To answer your second question, this doesn't have anything to do with disk changes/inotify/etc that a program would use. My understanding is that currently \many\ IO devices respond to the kernel's request for data by triggering an interrupt that then takes time for the kernel to get to for reading. The interrupt process can be a bit slow leading to latency when waiting for the disk to respond. The new system, rather than waiting for an interrupt, continuously checks the driver for new data and as it doesn't rely on an interrupt can achieve far better latency. Lower latency means more operation per second.

With spinning disks who are only able to do <200 operations per second with latencies around 5ms this won't have much of an effect but with SSD who are able to do >2000 operations per second with latencies around 0.5ms trimming off 0.1ms per operation (made that number up) via polling rather than waiting on an interrupt can mean about 20% more operations per second.

truncate · on March 1, 2016

I fear, this may impact negatively in terms of power. If I'm not wrong, the point of having interrupts was to save CPU cycles wasted on checking status, i.e. polling. Overall, I think it would be interesting to see some benchmarks on real scenarios.

EDIT: Thinking a bit more about it, interrupts were introduced when CPU were much more slower than they are now. So, the tradeoff I'm thinking isn't that bad.

wallacoloo · on March 2, 2016

The power difference may actually be immeasurable, or even an improvement on some systems. Switching from one power state into a lower-power state may actually involve one-time energy payments, which are eventually negated by the power savings as time progresses. In an extreme scenario, a core might power-down its cache to reduce leakage current, which involves sending all of its pending writes onto some bus, which is costly, and then it'll be reading a lot of data back in from elsewhere once it is powered back on as it refills the cache.

In the worst case, you might spend more time and energy switching between power states than you actually spend in a lower power state.

But indeed, it does seem counter-intuitive even with that, as there are often power mode changes available that would pay off in just a few microseconds. It sounds to me like x86 may suffer from a limited IRQ system - there are other systems out there in which IRQ overhead is < 10 cycles.

mangeletti · on March 1, 2016

Aha. Very interesting. Thanks so much for taking the time to spell that out for me.

the_why_of_y · on March 1, 2016

Processing CPU interrupts has overheads. Previously for storage devices you always get one CPU interrupt per I/O operation. If you have many SSDs with some ridiculous IOPS then you spend a lot of CPU handling all those interrupts.

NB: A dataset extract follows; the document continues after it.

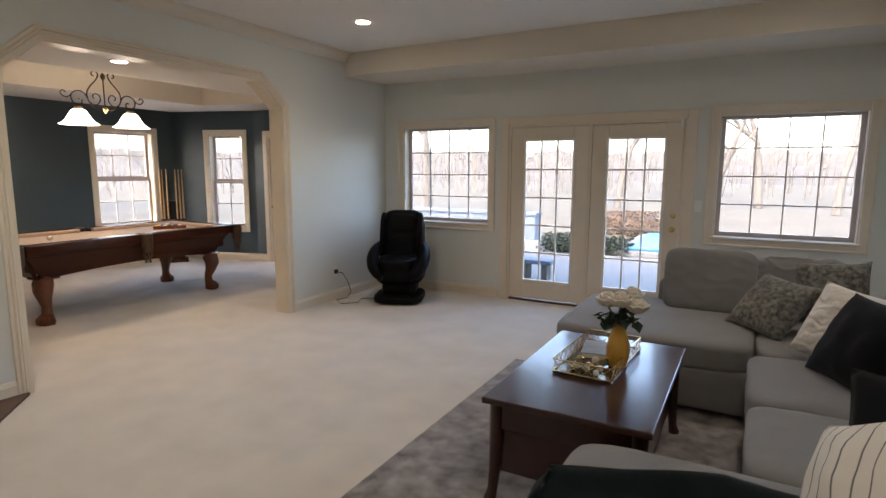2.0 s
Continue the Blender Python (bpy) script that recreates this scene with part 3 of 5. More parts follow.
for x, z in ((-9.11, 1.13), (-9.77, 1.24), (-7.78, 0.30)):
    wall_plate("wall_outlet", Matrix.Translation((x, YS, z)) @ FACE_S, "white electrical outlet beside the bar", "outlet")

det = thing("smoke_alarm", Matrix.Translation((-4.10, 2.942, 2.13)) @ Matrix.Rotation(radians(-90), 4, 'X'), "round white alarm sounder on the opening's lining", "alarm")
part("housing", lathe([(0.0, 0.0), (0.055, 0.0), (0.057, 0.012), (0.050, 0.026), (0.035, 0.032), (0.0, 0.033)], 28), M_SENSOR, det, smooth=True)
part("button", lathe([(0.014, 0.032), (0.013, 0.037), (0.0, 0.038)], 16), M_SENSOR, det, smooth=True)

# ---- corner fireplace: local x runs along its face, y into the corner ----
FIRE = Matrix.Translation((-0.68, -0.68, 0)) @ Matrix.Rotation(radians(135), 4, 'Z') @ Matrix.Translation((3.65, 0.024, 0)) @ Matrix.Rotation(radians(0.8), 4, 'Z') @ Matrix.Translation((-3.65, 0, 0))
U0, U1 = 2.715, 4.583
ZT = 0.857
fp = thing("fireplace", FIRE, "corner fireplace with terracotta slate tiles and white mantel", "fireplace")
bm = bmesh.new()
add_box(bm, (U0 - 0.13, 0.0025, 0.0), (3.24, 0.06, 0.858))
add_box(bm, (4.03, 0.0025, 0.0), (U1 + 0.10, 0.06, 0.858))
add_box(bm, (3.24, 0.0025, 0.60), (4.03, 0.06, 0.858))
add_box(bm, (3.24, 0.0025, 0.0), (4.03, 0.06, 0.13))
part("chase", bm, M_GROUT, fp)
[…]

This change means that when the I/O load is high there is no longer one CPU interrupt per I/O operation, instead multiple operations are processed at once, so the CPU has more time to run user space applications to actually do something with all that data.

extrapickles · on March 1, 2016

Completely different. This is all about how the system handles a read/writing.

The original behavior was the OS/Hardware would tell your program it has data ready (hardware limited to hundreds of times/sec). This was changed to your program showing up occasionally with a large truck to load data (basically cpu limited).

The old way was perfectly fine for mechanical hard disks, but with SSDs they were running into limitations with how often you can process interrupts (think of them as a hardware level context switch, very expensive).

Etzos · on March 1, 2016

I don't know a whole lot about this area either, but it looks more like this is allowing for the queueing system used by each block device to offer a choice to the user (via sysfs). The user can set it to use this new mechanism if they want which should have significant speed gains for devices which have little latency between a request for a read/write and the data being actually read or written.

In short: I don't think this has anything to do with programs at all. This looks like it has nothing to do with userspace and I believe it's just the locking mechanism on the device.

devit · on March 1, 2016

I/O will hopefully be "faster" for PCIe SSDs and maybe other devices, with no other differences visible to non-kernel developers.

atomic77 · on March 1, 2016

Where this could be interesting is in cloud/VM environments where the block device may actually be mounted over the network.

The performance improvement for fast devices cited in a link on the article [1] are pretty dramatic, but I wonder about how slow the device needs to be before polling becomes a problem. That same link mentions that slow devices benefit, but, speculate that it may be due to the CPU not being able to go into a deeper sleep state.

[1] http://lwn.net/Articles/663543/

ArkyBeagle · on March 2, 2016

I would think that you'd have the network latency profile and the disk latency profile and that they would add in amusing ( read : non-intuitive ) ways. I read "mounted" to indicate a drive, not always a good assumption.